## EXCERPTED RECORDS
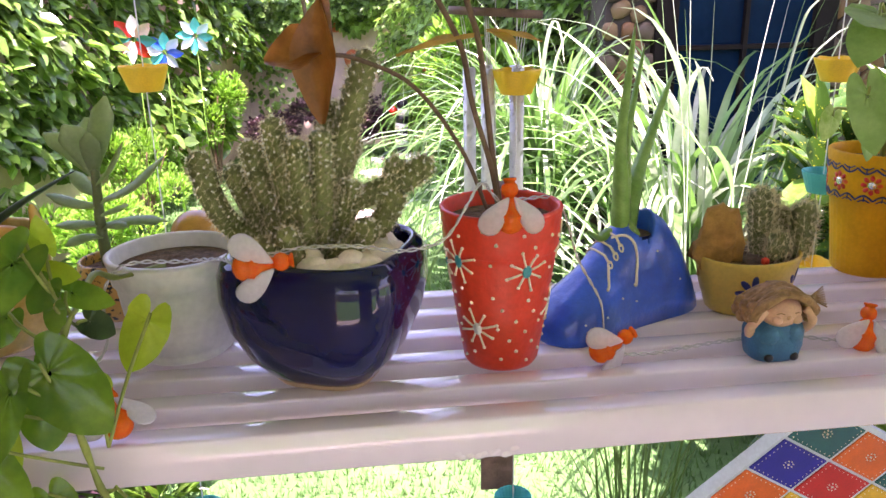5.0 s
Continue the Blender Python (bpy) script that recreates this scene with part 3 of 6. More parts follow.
strand([(0.0, -0.02, 0.01), (0.016, -0.06, 0.0), (0.018, -0.066, -0.04), (0.016, -0.058, -0.09), (0.013, -0.064, -0.125), (0.010, -0.062, -0.155)], 0.0031, 26)
strand([(0.01, -0.02, 0.01), (0.024, -0.06, -0.005), (0.024, -0.066, -0.05), (0.022, -0.060, -0.10), (0.026, -0.064, -0.15)], 0.0030, 20)
strand([(-0.03, -0.03, 0.012), (-0.018, -0.045, 0.018), (0.0, -0.04, 0.012), (0.02, -0.035, 0.006)], 0.0040, 7)
strand([(0.02, -0.03, 0.012), (0.04, -0.045, 0.006), (0.055, -0.05, -0.004), (0.07, -0.05, -0.02), (0.072, -0.05, -0.035)], 0.0042, 7)
strand([(-0.04, 0.0, 0.02), (-0.045, 0.02, 0.05), (-0.055, 0.03, 0.08), (-0.05, 0.05, 0.10)], 0.005, 8)
strand([(0.03, -0.01, 0.01), (0.03, 0.0, 0.03), (0.02, 0.005, 0.04)], 0.005, 6)

# ---- owl planter ----
owl = Pot([(0, 0.048, 0.040), (0.006, 0.058, 0.046), (0.03, 0.068, 0.050), (0.06, 0.072, 0.052), (0.095, 0.072, 0.050), (0.122, 0.070, 0.048)])
o = thing("owl_planter", (-0.053, 0.708, TOP), "ochre glazed ceramic owl planter with embossed eyes", "planter", rz=4)
part("body", owl.shell(bmesh.new(), 48, 2, 0.006, 0.02), "owl", o)
part("soil", owl.soil(bmesh.new(), 0.012), "soil", o, "dark planting soil")
for s in (-1, 1):
    bm = bmesh.new()
    tube(bm, spline([(s * 0.062, -0.022, 0.088), (s * 0.068, -0.020, 0.112), (s * 0.071, -0.018, 0.132), (s * 0.069, -0.018, 0.150)], 6), lambda t: 0.0125 * (1 - t) ** 0.5 + 0.0022, 12, 0.55)
    part("ear", bm, "owl", o, "pointed ear tuft")
    bm = bmesh.new()
    th0, z0 = s * 0.60, 0.0985
    owl.patch(bm, th0, z0, 0.0300, 0.0300, 0.0030, 34)
    eye = part("eye_disc", bm, "owlpale", o, "cream embossed eye disc")
    bm = bmesh.new()
    for rr, n, w in ((0.0290, 30, 0.0017), (0.0180, 14, 0.0016)):
        for k in range(n):
            a = 2 * math.pi * k / n
            p = [owl.at(th0 + math.cos(a) * q / 0.066, z0 + math.sin(a) * q, 0.0038) for q in (rr - 0.0062, rr)]
            tube(bm, p, w, 5)
    part("eye_relief", bm, "owlpale", eye)
    bm = bmesh.new()
    ring = [owl.at(th0 + math.cos(a) * 0.0062 / 0.066, z0 + math.sin(a) * 0.0062, 0.0042) for a in [2 * math.pi * k / 20 for k in range(21)]]
    tube(bm, ring, 0.0012, 5)
    part("iris_ring", bm, "owlbrown", eye)
    part("pupil", owl.patch(bmesh.new(), th0, z0, 0.0035, 0.0035, 0.0055), "black", eye)
    bm = bmesh.new()
    owl.stroke(bm, [(s * 0.02, 0.101), (s * 0.12, 0.110), (s * 0.30, 0.1235), (s * 0.56, 0.1300), (s * 0.84, 0.1270), (s * 1.06, 0.1150)], 0.0062, 7, off=0.0022, seg=10)
    part("brow", bm, "owlbrown", o, "brown raised brow")
bm = bmesh.new()
for k in range(4):
    owl.stroke(bm, [(-0.08 - 0.05 * k, 0.104 + k * 0.005), (0, 0.107 + k * 0.005), (0.08 + 0.05 * k, 0.104 + k * 0.005)], 0.0016, 4, off=0.001)
part("brow_ridge", bm, "owlpale", o)
bm = bmesh.new()
tube(bm, spline([(0, -0.048, 0.104), (0, -0.058, 0.096), (0, -0.061, 0.084), (0, -0.055, 0.070)], 5), lambda t: 0.0105 * (1 - 0.55 * t), 12)
part("beak", bm, "owlbrown", o, "brown beak")
bm = bmesh.new()
for k in range(15):
    th = -0.62 + 1.24 * k / 14
    owl.stroke(bm, [(th, 0.062 - 0.004 * math.cos(th * 2)), (th * 1.02, 0.052 - 0.004 * math.cos(th * 2))], 0.0022, 3, off=0.002)
part("chest_feathers", bm, "owlpale", o, "cream embossed chest feathers")

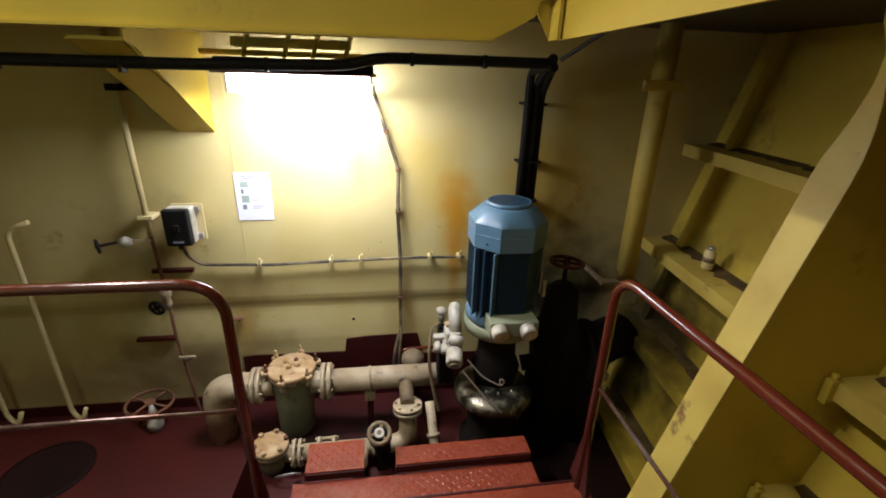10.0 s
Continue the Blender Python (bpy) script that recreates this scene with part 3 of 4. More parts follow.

## EXERCISE GOAL
Using the records above, output their complete text exactly, minus any images.

## FINAL RESULT
5.0 s
Continue the Blender Python (bpy) script that recreates this scene with part 3 of 6. More parts follow.
strand([(0.0, -0.02, 0.01), (0.016, -0.06, 0.0), (0.018, -0.066, -0.04), (0.016, -0.058, -0.09), (0.013, -0.064, -0.125), (0.010, -0.062, -0.155)], 0.0031, 26)
strand([(0.01, -0.02, 0.01), (0.024, -0.06, -0.005), (0.024, -0.066, -0.05), (0.022, -0.060, -0.10), (0.026, -0.064, -0.15)], 0.0030, 20)
strand([(-0.03, -0.03, 0.012), (-0.018, -0.045, 0.018), (0.0, -0.04, 0.012), (0.02, -0.035, 0.006)], 0.0040, 7)
strand([(0.02, -0.03, 0.012), (0.04, -0.045, 0.006), (0.055, -0.05, -0.004), (0.07, -0.05, -0.02), (0.072, -0.05, -0.035)], 0.0042, 7)
strand([(-0.04, 0.0, 0.02), (-0.045, 0.02, 0.05), (-0.055, 0.03, 0.08), (-0.05, 0.05, 0.10)], 0.005, 8)
strand([(0.03, -0.01, 0.01), (0.03, 0.0, 0.03), (0.02, 0.005, 0.04)], 0.005, 6)

# ---- owl planter ----
owl = Pot([(0, 0.048, 0.040), (0.006, 0.058, 0.046), (0.03, 0.068, 0.050), (0.06, 0.072, 0.052), (0.095, 0.072, 0.050), (0.122, 0.070, 0.048)])
o = thing("owl_planter", (-0.053, 0.708, TOP), "ochre glazed ceramic owl planter with embossed eyes", "planter", rz=4)
part("body", owl.shell(bmesh.new(), 48, 2, 0.006, 0.02), "owl", o)
part("soil", owl.soil(bmesh.new(), 0.012), "soil", o, "dark planting soil")
for s in (-1, 1):
    bm = bmesh.new()
    tube(bm, spline([(s * 0.062, -0.022, 0.088), (s * 0.068, -0.020, 0.112), (s * 0.071, -0.018, 0.132), (s * 0.069, -0.018, 0.150)], 6), lambda t: 0.0125 * (1 - t) ** 0.5 + 0.0022, 12, 0.55)
    part("ear", bm, "owl", o, "pointed ear tuft")
    bm = bmesh.new()
    th0, z0 = s * 0.60, 0.0985
    owl.patch(bm, th0, z0, 0.0300, 0.0300, 0.0030, 34)
    eye = part("eye_disc", bm, "owlpale", o, "cream embossed eye disc")
    bm = bmesh.new()
    for rr, n, w in ((0.0290, 30, 0.0017), (0.0180, 14, 0.0016)):
        for k in range(n):
            a = 2 * math.pi * k / n
            p = [owl.at(th0 + math.cos(a) * q / 0.066, z0 + math.sin(a) * q, 0.0038) for q in (rr - 0.0062, rr)]
            tube(bm, p, w, 5)
    part("eye_relief", bm, "owlpale", eye)
    bm = bmesh.new()
    ring = [owl.at(th0 + math.cos(a) * 0.0062 / 0.066, z0 + math.sin(a) * 0.0062, 0.0042) for a in [2 * math.pi * k / 20 for k in range(21)]]
    tube(bm, ring, 0.0012, 5)
    part("iris_ring", bm, "owlbrown", eye)
    part("pupil", owl.patch(bmesh.new(), th0, z0, 0.0035, 0.0035, 0.0055), "black", eye)
    bm = bmesh.new()
    owl.stroke(bm, [(s * 0.02, 0.101), (s * 0.12, 0.110), (s * 0.30, 0.1235), (s * 0.56, 0.1300), (s * 0.84, 0.1270), (s * 1.06, 0.1150)], 0.0062, 7, off=0.0022, seg=10)
    part("brow", bm, "owlbrown", o, "brown raised brow")
bm = bmesh.new()
for k in range(4):
    owl.stroke(bm, [(-0.08 - 0.05 * k, 0.104 + k * 0.005), (0, 0.107 + k * 0.005), (0.08 + 0.05 * k, 0.104 + k * 0.005)], 0.0016, 4, off=0.001)
part("brow_ridge", bm, "owlpale", o)
bm = bmesh.new()
tube(bm, spline([(0, -0.048, 0.104), (0, -0.058, 0.096), (0, -0.061, 0.084), (0, -0.055, 0.070)], 5), lambda t: 0.0105 * (1 - 0.55 * t), 12)
part("beak", bm, "owlbrown", o, "brown beak")
bm = bmesh.new()
for k in range(15):
    th = -0.62 + 1.24 * k / 14
    owl.stroke(bm, [(th, 0.062 - 0.004 * math.cos(th * 2)), (th * 1.02, 0.052 - 0.004 * math.cos(th * 2))], 0.0022, 3, off=0.002)
part("chest_feathers", bm, "owlpale", o, "cream embossed chest feathers")

10.0 s
Continue the Blender Python (bpy) script that recreates this scene with part 3 of 4. More parts follow.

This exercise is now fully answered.